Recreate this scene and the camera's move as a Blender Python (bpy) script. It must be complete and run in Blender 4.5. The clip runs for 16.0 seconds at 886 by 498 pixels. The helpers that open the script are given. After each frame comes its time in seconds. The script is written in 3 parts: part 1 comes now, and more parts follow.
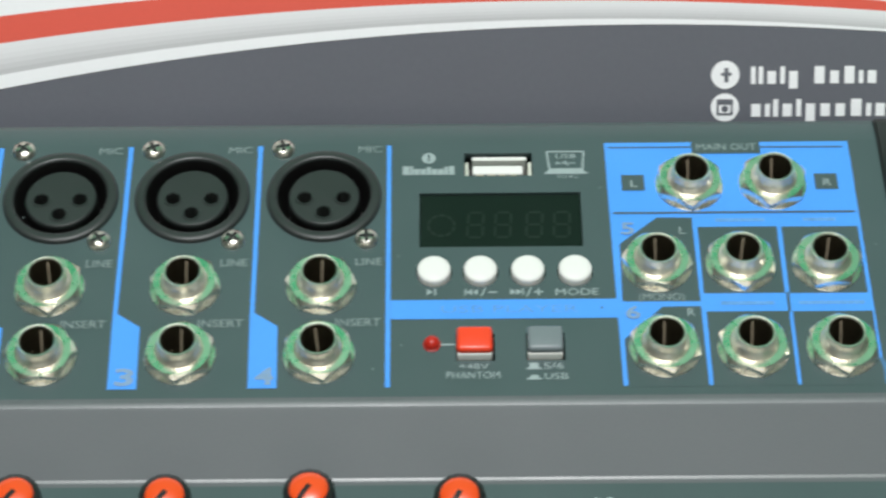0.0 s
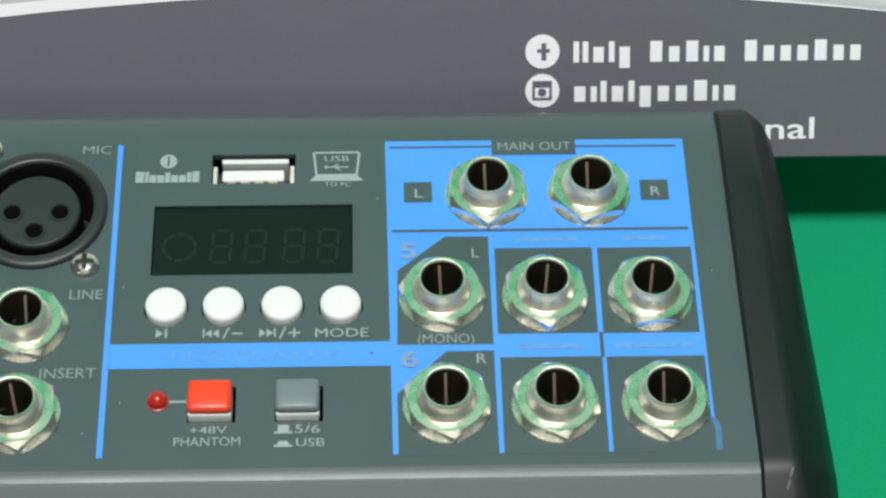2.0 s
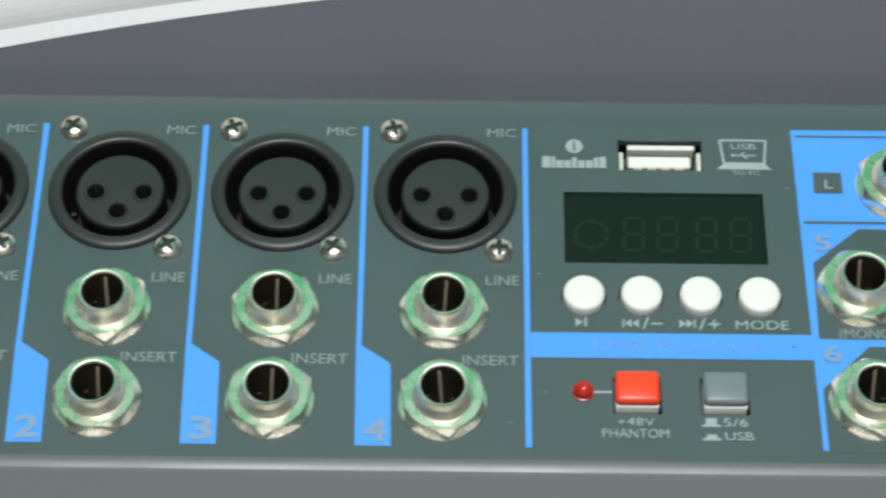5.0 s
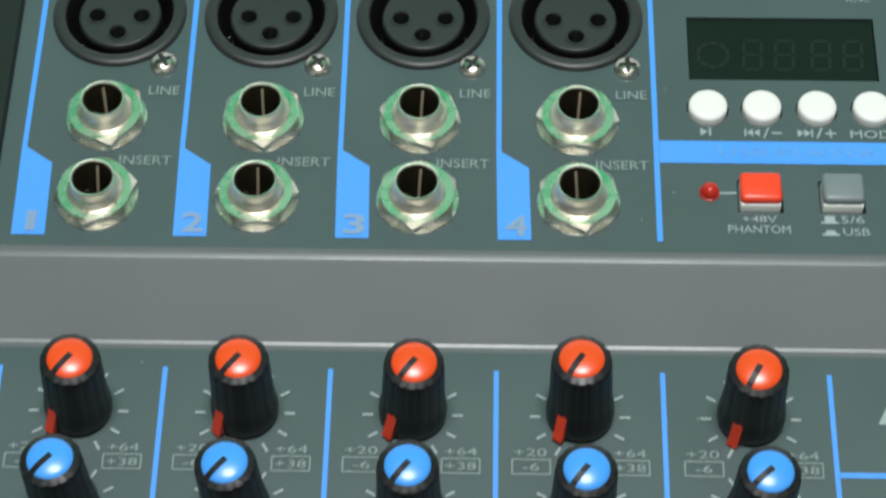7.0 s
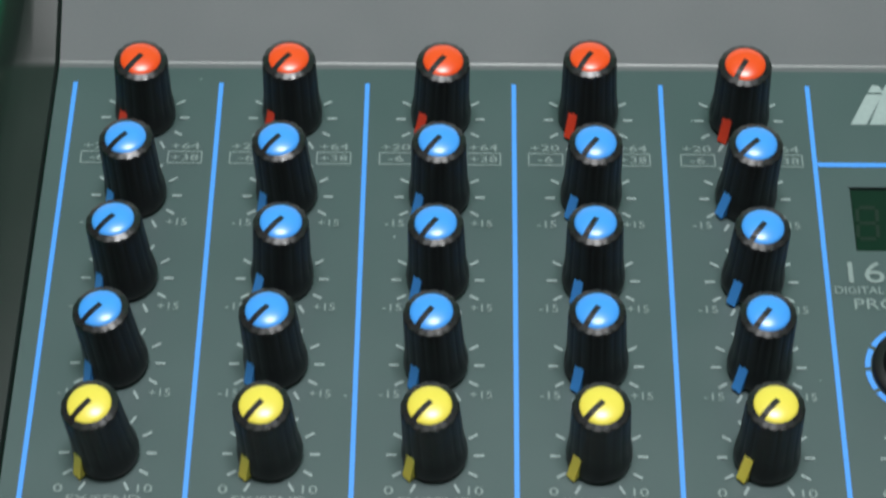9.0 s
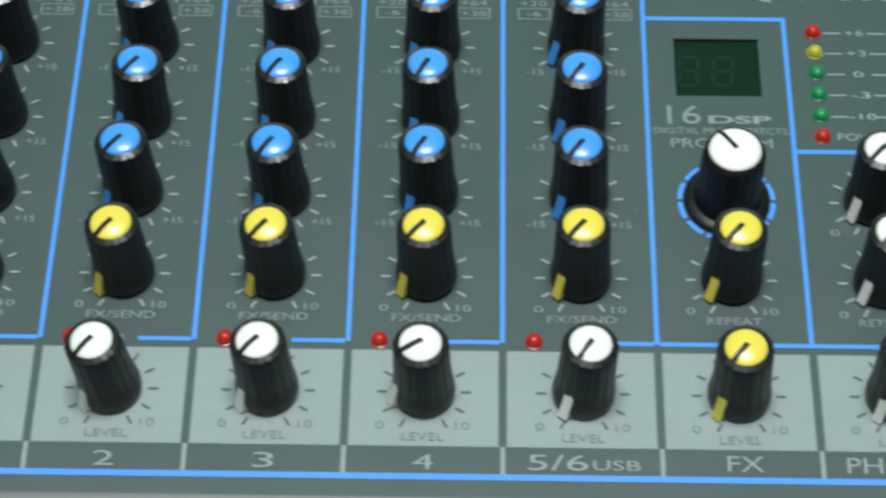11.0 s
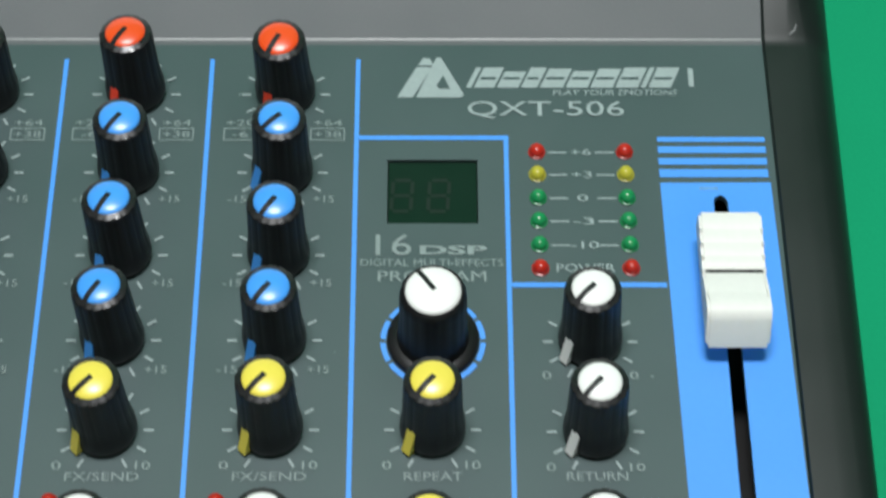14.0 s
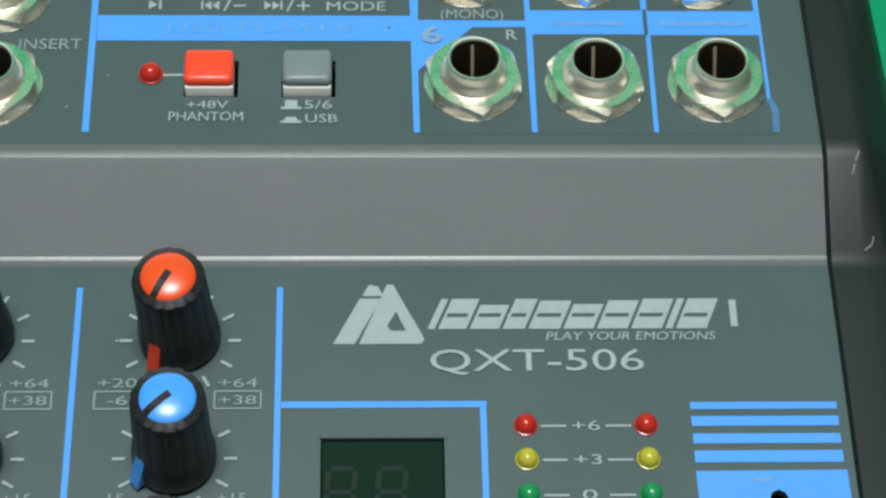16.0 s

________________________________________

- **Work required**: Every line of the data above should be quoted exactly. Omit the pictures.

- **Result**:
Recreate this scene and the camera's move as a Blender Python (bpy) script. It must be complete and run in Blender 4.5. The clip runs for 16.0 seconds at 886 by 498 pixels. The helpers that open the script are given. After each frame comes its time in seconds. The script is written in 3 parts: part 1 comes now, and more parts follow.
0.0 s
2.0 s
5.0 s
7.0 s
9.0 s
11.0 s
14.0 s
16.0 s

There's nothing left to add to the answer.